> **The task**:
Beginning with the line that contains "for t, m in" and ending with the line that contains "keys = carried.animation_data", reproduce each line exactly; include both and add nothing.
** start **
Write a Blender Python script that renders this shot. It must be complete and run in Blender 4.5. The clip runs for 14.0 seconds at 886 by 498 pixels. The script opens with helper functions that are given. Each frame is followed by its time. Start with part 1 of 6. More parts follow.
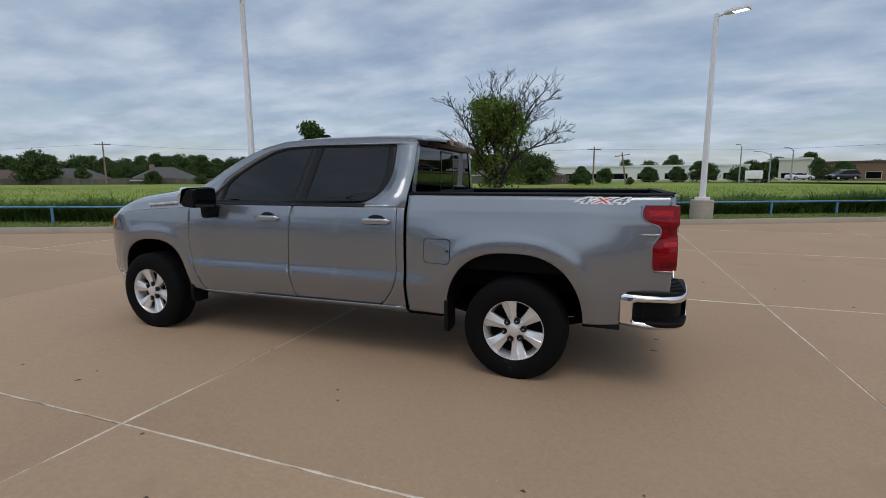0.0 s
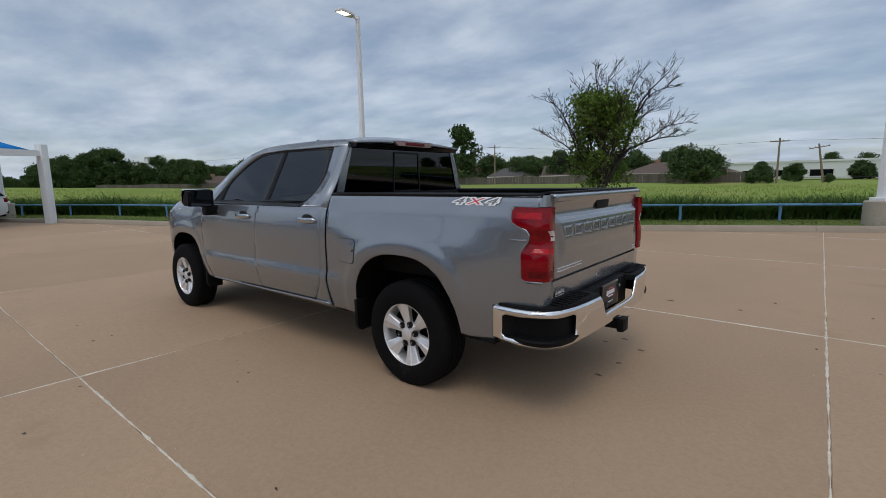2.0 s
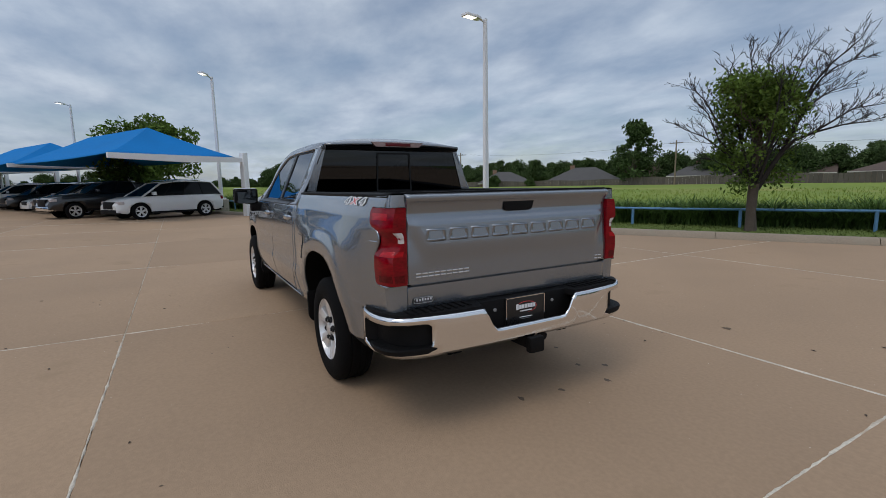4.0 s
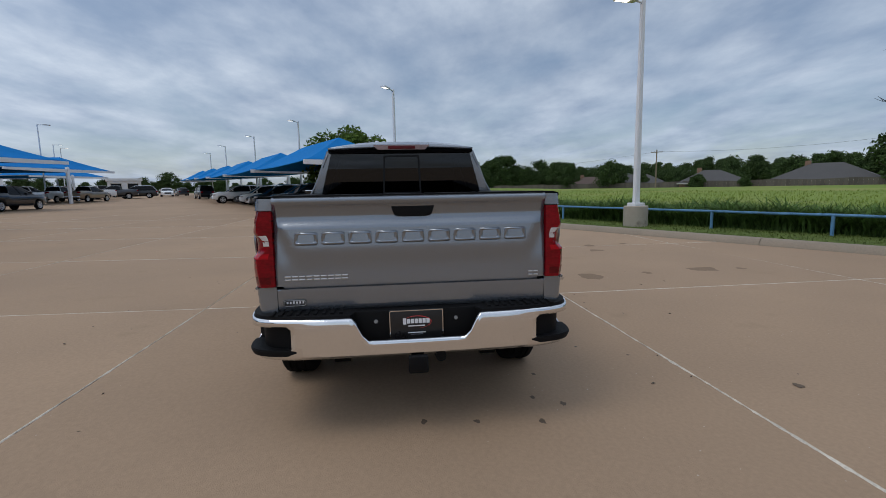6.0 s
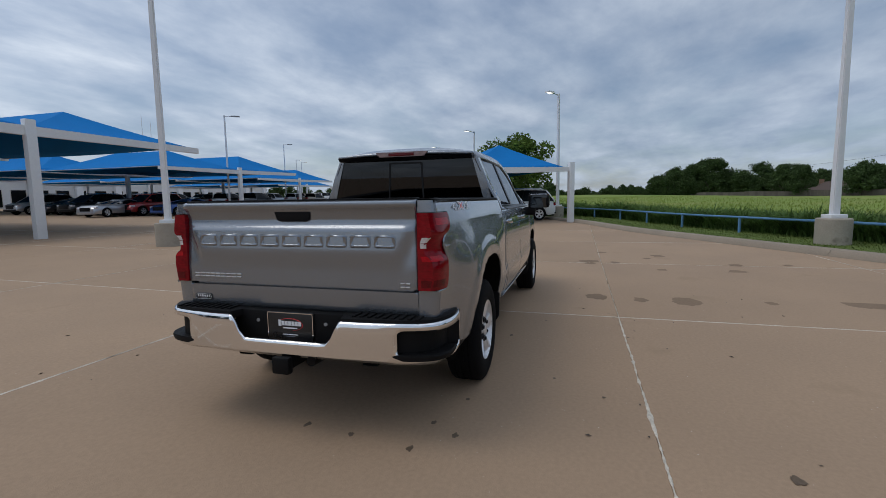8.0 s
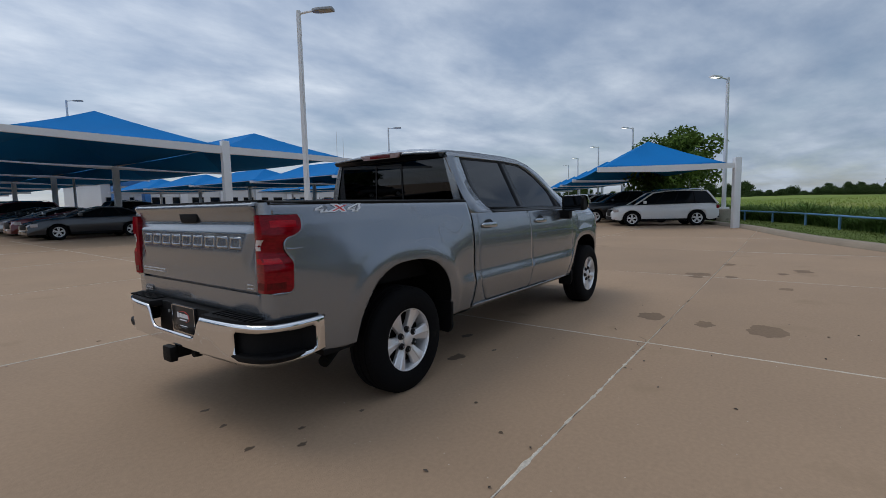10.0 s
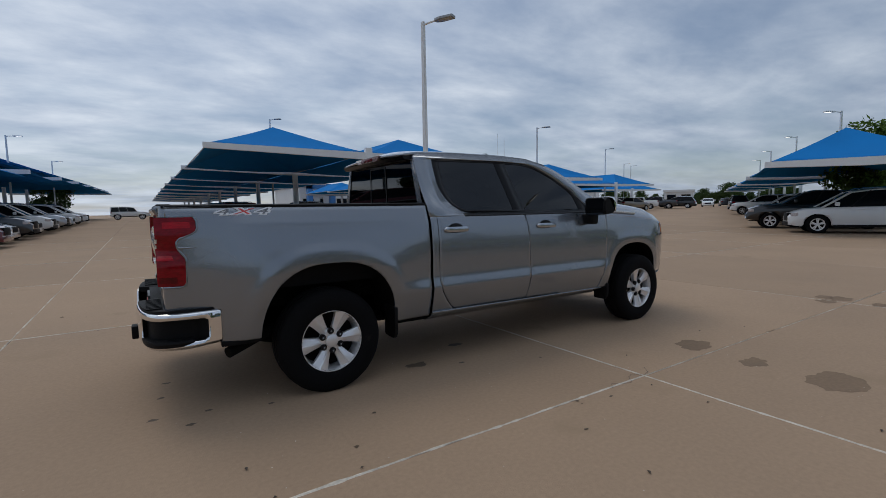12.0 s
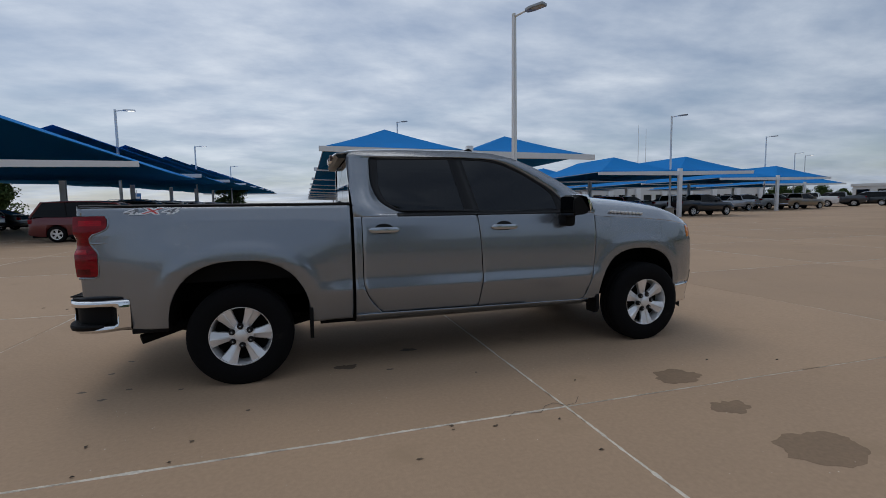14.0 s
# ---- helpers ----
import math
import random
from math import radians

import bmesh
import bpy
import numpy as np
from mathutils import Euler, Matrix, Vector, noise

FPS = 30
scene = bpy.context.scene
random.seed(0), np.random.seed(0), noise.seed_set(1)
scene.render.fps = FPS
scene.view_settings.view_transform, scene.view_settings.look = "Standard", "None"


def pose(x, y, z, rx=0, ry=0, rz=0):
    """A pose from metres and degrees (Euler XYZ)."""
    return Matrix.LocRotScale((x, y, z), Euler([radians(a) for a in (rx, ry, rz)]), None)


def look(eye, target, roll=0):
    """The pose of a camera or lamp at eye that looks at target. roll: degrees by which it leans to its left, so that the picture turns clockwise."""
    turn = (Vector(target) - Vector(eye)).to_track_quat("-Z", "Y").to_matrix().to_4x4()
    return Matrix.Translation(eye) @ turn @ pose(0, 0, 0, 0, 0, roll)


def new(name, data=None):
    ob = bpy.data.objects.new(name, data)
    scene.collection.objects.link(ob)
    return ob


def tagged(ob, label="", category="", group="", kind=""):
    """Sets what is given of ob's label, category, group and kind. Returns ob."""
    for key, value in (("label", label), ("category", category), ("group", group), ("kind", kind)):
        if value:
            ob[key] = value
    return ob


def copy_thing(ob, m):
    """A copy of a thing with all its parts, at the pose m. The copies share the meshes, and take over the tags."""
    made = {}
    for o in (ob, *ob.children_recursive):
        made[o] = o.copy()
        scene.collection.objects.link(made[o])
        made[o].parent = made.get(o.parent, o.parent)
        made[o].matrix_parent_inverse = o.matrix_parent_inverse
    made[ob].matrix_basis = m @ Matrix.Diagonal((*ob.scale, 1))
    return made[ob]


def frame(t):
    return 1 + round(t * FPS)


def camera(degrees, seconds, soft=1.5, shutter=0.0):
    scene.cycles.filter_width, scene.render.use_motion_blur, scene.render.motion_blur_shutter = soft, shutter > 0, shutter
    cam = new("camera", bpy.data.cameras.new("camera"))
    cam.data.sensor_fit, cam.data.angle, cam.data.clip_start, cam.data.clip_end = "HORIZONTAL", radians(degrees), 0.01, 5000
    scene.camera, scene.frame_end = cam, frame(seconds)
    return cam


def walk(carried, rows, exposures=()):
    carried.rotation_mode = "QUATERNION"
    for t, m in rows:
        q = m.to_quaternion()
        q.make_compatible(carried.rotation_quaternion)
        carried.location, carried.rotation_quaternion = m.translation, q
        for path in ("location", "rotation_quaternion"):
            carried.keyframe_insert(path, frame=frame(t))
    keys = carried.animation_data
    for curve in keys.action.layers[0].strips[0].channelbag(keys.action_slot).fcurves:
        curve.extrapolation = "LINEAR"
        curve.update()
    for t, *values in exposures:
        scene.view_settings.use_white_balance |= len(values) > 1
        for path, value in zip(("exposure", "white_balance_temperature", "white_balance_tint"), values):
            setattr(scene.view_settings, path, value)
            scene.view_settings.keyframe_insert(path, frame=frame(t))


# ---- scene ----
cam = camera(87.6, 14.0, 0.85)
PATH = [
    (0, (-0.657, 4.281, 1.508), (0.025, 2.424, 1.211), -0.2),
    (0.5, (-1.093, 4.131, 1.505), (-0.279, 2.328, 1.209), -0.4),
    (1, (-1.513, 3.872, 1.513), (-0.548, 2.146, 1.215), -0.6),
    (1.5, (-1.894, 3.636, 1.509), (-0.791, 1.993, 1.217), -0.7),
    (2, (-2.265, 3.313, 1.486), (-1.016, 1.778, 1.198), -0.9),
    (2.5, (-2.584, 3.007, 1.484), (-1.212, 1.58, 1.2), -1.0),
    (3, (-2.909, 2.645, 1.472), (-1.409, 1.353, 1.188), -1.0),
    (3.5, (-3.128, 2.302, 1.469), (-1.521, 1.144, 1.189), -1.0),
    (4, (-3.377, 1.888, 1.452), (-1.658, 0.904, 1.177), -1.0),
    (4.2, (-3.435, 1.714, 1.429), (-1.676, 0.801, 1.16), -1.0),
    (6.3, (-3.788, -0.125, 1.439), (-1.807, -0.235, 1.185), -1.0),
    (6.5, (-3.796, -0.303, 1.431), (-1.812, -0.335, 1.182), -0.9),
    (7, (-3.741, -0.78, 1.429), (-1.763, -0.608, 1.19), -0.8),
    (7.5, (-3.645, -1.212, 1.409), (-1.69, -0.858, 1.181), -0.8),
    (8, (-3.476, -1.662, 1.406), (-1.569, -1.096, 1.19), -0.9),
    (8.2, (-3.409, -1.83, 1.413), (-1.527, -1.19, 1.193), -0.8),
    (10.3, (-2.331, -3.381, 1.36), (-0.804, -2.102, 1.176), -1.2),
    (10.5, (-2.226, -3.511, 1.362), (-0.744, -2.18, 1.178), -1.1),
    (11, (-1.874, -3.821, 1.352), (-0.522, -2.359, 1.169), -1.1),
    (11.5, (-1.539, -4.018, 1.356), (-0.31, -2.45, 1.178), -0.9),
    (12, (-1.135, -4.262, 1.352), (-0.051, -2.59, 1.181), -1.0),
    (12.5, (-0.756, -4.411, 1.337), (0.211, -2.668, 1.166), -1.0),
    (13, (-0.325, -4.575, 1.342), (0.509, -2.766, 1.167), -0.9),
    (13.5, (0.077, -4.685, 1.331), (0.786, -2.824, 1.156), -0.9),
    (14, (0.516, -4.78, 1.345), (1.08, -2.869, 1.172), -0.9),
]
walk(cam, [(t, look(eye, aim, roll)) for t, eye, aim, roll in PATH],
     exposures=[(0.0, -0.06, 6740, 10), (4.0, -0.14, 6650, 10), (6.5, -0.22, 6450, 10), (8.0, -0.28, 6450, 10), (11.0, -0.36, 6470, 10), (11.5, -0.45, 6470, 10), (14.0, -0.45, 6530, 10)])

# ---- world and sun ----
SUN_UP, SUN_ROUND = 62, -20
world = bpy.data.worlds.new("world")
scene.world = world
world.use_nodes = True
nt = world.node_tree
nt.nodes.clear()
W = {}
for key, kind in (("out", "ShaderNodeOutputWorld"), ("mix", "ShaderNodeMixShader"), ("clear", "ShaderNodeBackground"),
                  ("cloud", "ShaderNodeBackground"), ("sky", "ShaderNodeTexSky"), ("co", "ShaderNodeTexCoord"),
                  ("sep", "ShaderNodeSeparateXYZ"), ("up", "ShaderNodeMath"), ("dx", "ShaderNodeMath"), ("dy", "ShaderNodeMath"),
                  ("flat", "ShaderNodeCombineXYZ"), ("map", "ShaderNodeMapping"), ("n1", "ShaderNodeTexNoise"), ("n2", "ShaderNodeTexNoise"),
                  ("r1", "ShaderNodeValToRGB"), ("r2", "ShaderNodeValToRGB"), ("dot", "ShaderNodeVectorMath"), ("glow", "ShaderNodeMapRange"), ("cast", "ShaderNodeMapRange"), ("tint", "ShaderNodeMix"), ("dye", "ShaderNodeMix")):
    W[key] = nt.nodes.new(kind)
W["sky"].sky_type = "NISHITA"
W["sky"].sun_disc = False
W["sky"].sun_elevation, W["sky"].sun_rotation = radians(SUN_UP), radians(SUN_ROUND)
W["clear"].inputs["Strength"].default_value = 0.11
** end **
> **Result below**:
    for t, m in rows:
        q = m.to_quaternion()
        q.make_compatible(carried.rotation_quaternion)
        carried.location, carried.rotation_quaternion = m.translation, q
        for path in ("location", "rotation_quaternion"):
            carried.keyframe_insert(path, frame=frame(t))
    keys = carried.animation_data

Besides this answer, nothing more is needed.